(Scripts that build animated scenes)
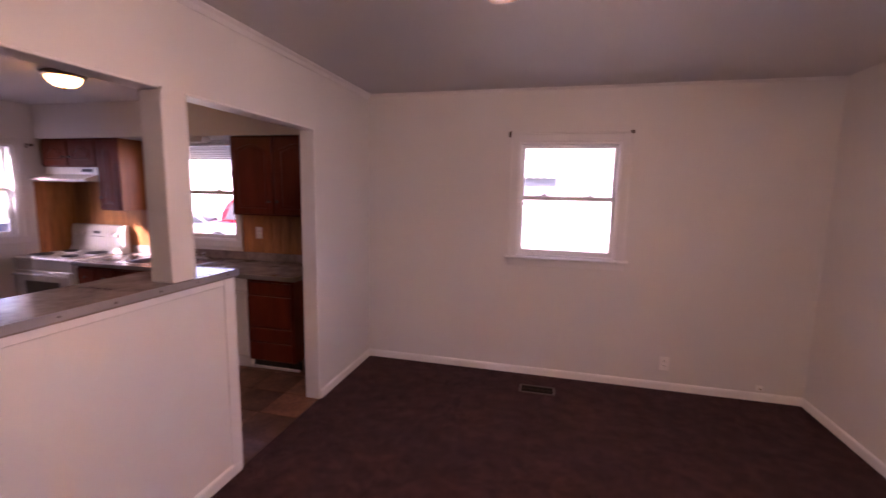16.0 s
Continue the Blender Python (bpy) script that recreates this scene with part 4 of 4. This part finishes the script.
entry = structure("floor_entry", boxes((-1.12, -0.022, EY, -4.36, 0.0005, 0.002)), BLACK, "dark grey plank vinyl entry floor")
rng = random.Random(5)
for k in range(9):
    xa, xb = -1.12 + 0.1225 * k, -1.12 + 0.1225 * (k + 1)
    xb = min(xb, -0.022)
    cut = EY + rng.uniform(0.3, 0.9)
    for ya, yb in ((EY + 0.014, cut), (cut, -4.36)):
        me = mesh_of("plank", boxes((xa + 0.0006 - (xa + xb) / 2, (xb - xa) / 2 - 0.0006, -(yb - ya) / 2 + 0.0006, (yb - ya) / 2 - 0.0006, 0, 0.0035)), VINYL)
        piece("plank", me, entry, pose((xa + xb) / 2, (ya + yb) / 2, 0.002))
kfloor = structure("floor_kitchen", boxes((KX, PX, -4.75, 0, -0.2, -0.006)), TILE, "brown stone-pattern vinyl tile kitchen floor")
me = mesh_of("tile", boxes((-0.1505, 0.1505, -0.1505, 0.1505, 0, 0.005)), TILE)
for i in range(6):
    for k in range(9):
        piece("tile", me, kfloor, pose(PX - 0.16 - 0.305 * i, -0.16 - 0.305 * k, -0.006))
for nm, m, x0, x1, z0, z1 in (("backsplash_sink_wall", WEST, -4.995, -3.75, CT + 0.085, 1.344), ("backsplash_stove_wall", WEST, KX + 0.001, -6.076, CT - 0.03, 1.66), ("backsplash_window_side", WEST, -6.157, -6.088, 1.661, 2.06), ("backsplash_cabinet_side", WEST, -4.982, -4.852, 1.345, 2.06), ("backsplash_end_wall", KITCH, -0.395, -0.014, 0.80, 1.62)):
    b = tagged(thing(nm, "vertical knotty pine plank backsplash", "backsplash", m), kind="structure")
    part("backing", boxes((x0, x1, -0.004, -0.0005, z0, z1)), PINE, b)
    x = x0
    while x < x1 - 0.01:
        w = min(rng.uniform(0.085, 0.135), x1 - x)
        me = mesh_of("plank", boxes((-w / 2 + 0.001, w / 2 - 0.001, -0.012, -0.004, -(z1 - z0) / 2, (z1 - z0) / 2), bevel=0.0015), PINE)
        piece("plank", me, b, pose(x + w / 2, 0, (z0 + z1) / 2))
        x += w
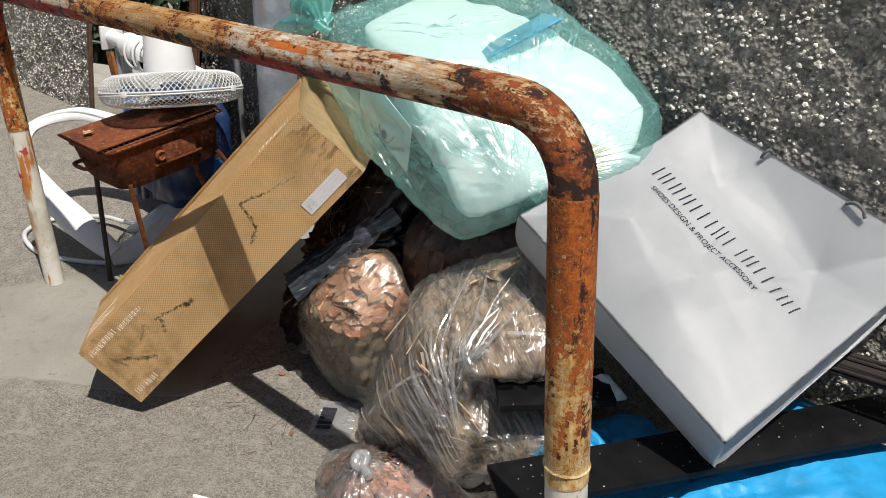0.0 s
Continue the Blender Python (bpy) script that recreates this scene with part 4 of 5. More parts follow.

### WHAT THE TASK ASKS:
Give every record back exactly as it reads, with no images.

### ANSWER TO THIS EXERCISE:
16.0 s
Continue the Blender Python (bpy) script that recreates this scene with part 4 of 4. This part finishes the script.
entry = structure("floor_entry", boxes((-1.12, -0.022, EY, -4.36, 0.0005, 0.002)), BLACK, "dark grey plank vinyl entry floor")
rng = random.Random(5)
for k in range(9):
    xa, xb = -1.12 + 0.1225 * k, -1.12 + 0.1225 * (k + 1)
    xb = min(xb, -0.022)
    cut = EY + rng.uniform(0.3, 0.9)
    for ya, yb in ((EY + 0.014, cut), (cut, -4.36)):
        me = mesh_of("plank", boxes((xa + 0.0006 - (xa + xb) / 2, (xb - xa) / 2 - 0.0006, -(yb - ya) / 2 + 0.0006, (yb - ya) / 2 - 0.0006, 0, 0.0035)), VINYL)
        piece("plank", me, entry, pose((xa + xb) / 2, (ya + yb) / 2, 0.002))
kfloor = structure("floor_kitchen", boxes((KX, PX, -4.75, 0, -0.2, -0.006)), TILE, "brown stone-pattern vinyl tile kitchen floor")
me = mesh_of("tile", boxes((-0.1505, 0.1505, -0.1505, 0.1505, 0, 0.005)), TILE)
for i in range(6):
    for k in range(9):
        piece("tile", me, kfloor, pose(PX - 0.16 - 0.305 * i, -0.16 - 0.305 * k, -0.006))
for nm, m, x0, x1, z0, z1 in (("backsplash_sink_wall", WEST, -4.995, -3.75, CT + 0.085, 1.344), ("backsplash_stove_wall", WEST, KX + 0.001, -6.076, CT - 0.03, 1.66), ("backsplash_window_side", WEST, -6.157, -6.088, 1.661, 2.06), ("backsplash_cabinet_side", WEST, -4.982, -4.852, 1.345, 2.06), ("backsplash_end_wall", KITCH, -0.395, -0.014, 0.80, 1.62)):
    b = tagged(thing(nm, "vertical knotty pine plank backsplash", "backsplash", m), kind="structure")
    part("backing", boxes((x0, x1, -0.004, -0.0005, z0, z1)), PINE, b)
    x = x0
    while x < x1 - 0.01:
        w = min(rng.uniform(0.085, 0.135), x1 - x)
        me = mesh_of("plank", boxes((-w / 2 + 0.001, w / 2 - 0.001, -0.012, -0.004, -(z1 - z0) / 2, (z1 - z0) / 2), bevel=0.0015), PINE)
        piece("plank", me, b, pose(x + w / 2, 0, (z0 + z1) / 2))
        x += w
0.0 s
Continue the Blender Python (bpy) script that recreates this scene with part 4 of 5. More parts follow.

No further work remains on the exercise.